## [REQUIRED TASK]
Quote the whole listing exactly. Leave the pictures out of your copy.

## [GIVEN DATA]
** start **

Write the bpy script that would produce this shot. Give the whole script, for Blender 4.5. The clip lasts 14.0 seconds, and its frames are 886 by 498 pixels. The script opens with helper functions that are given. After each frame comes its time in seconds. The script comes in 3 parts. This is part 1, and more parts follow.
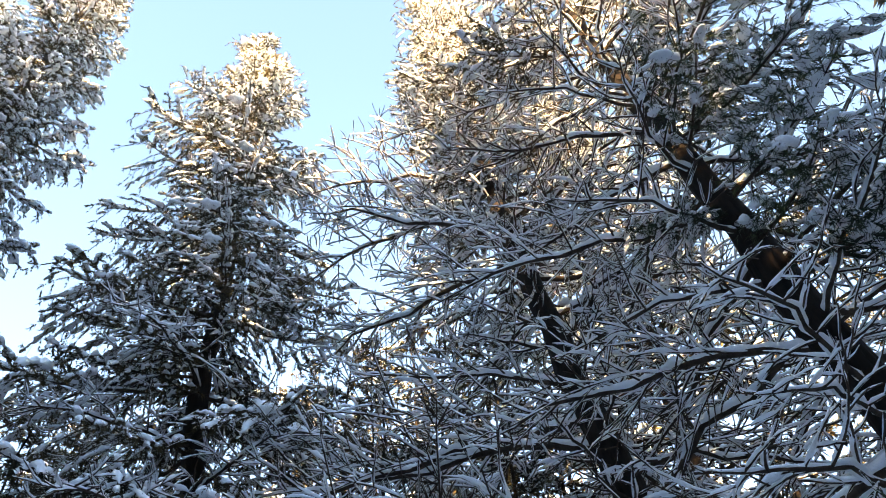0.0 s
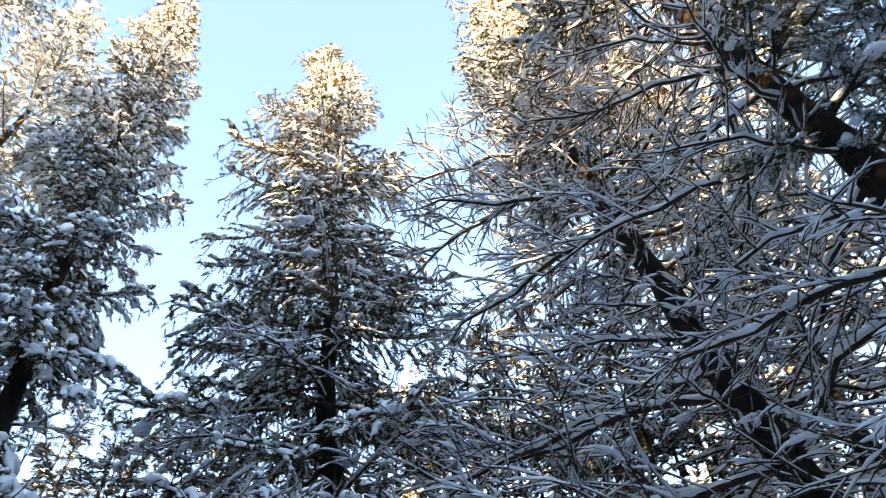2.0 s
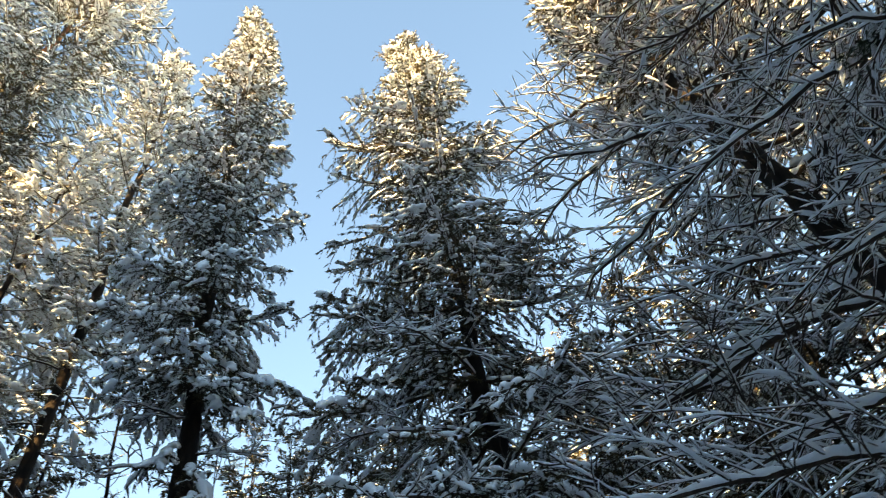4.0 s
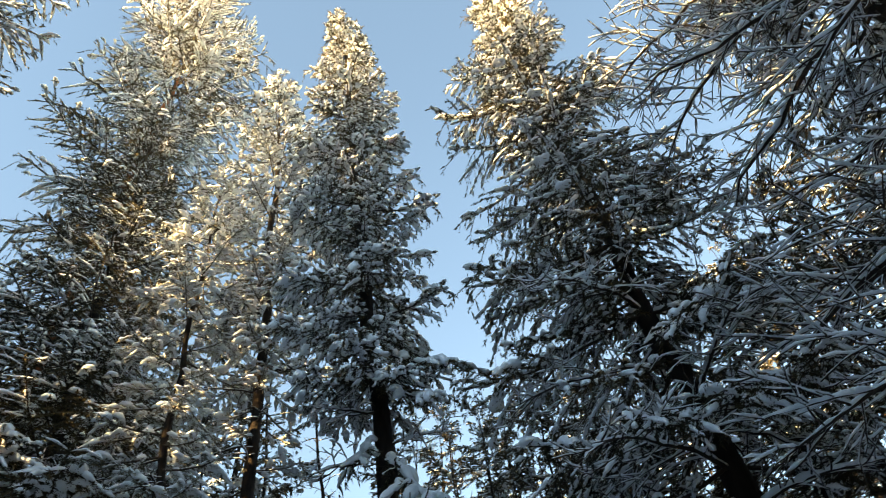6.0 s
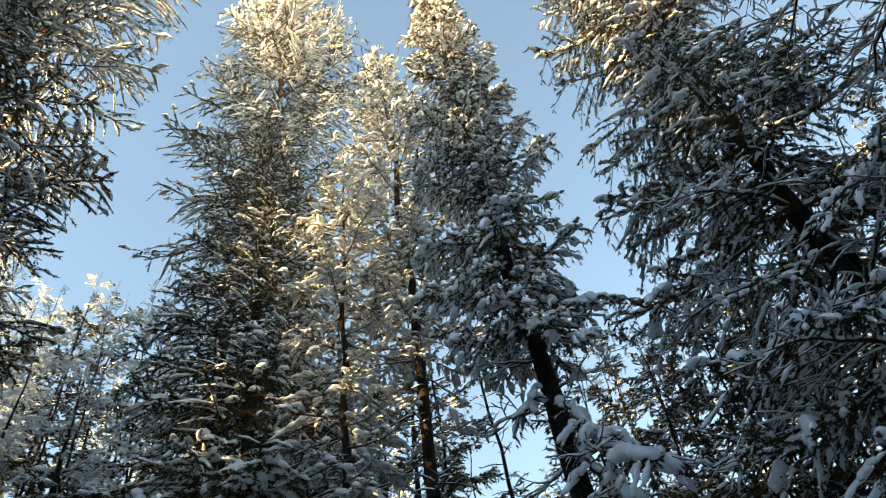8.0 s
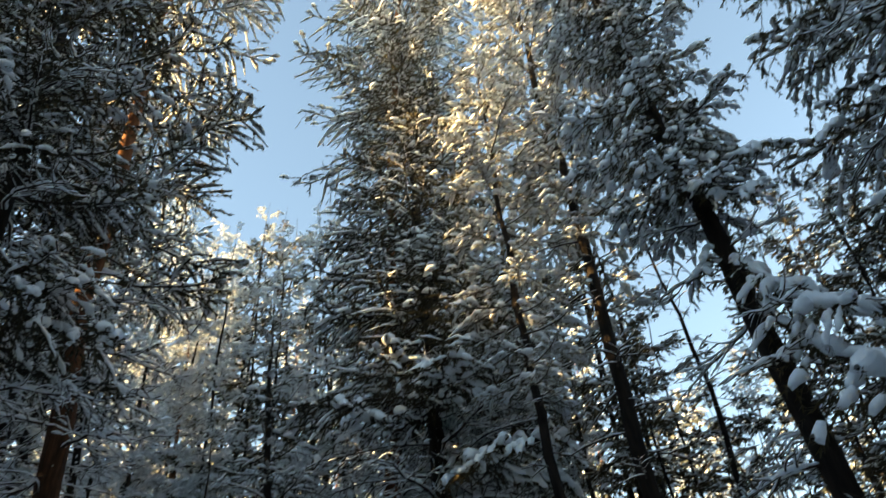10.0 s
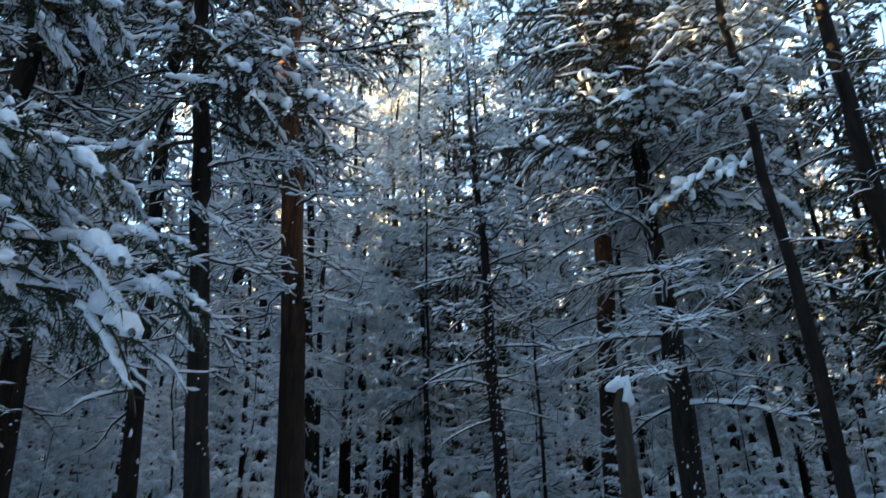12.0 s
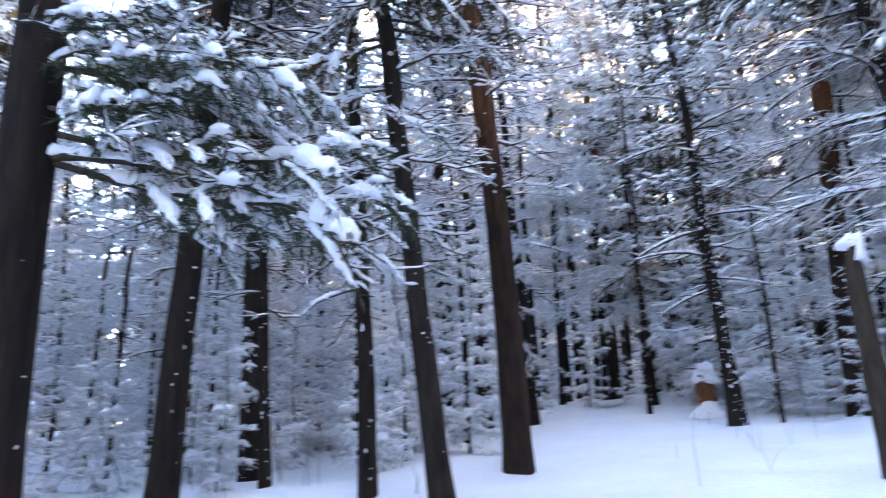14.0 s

** end **

## [RESULT BELOW]
Write the bpy script that would produce this shot. Give the whole script, for Blender 4.5. The clip lasts 14.0 seconds, and its frames are 886 by 498 pixels. The script opens with helper functions that are given. After each frame comes its time in seconds. The script comes in 3 parts. This is part 1, and more parts follow.
0.0 s
2.0 s
4.0 s
6.0 s
8.0 s
10.0 s
12.0 s
14.0 s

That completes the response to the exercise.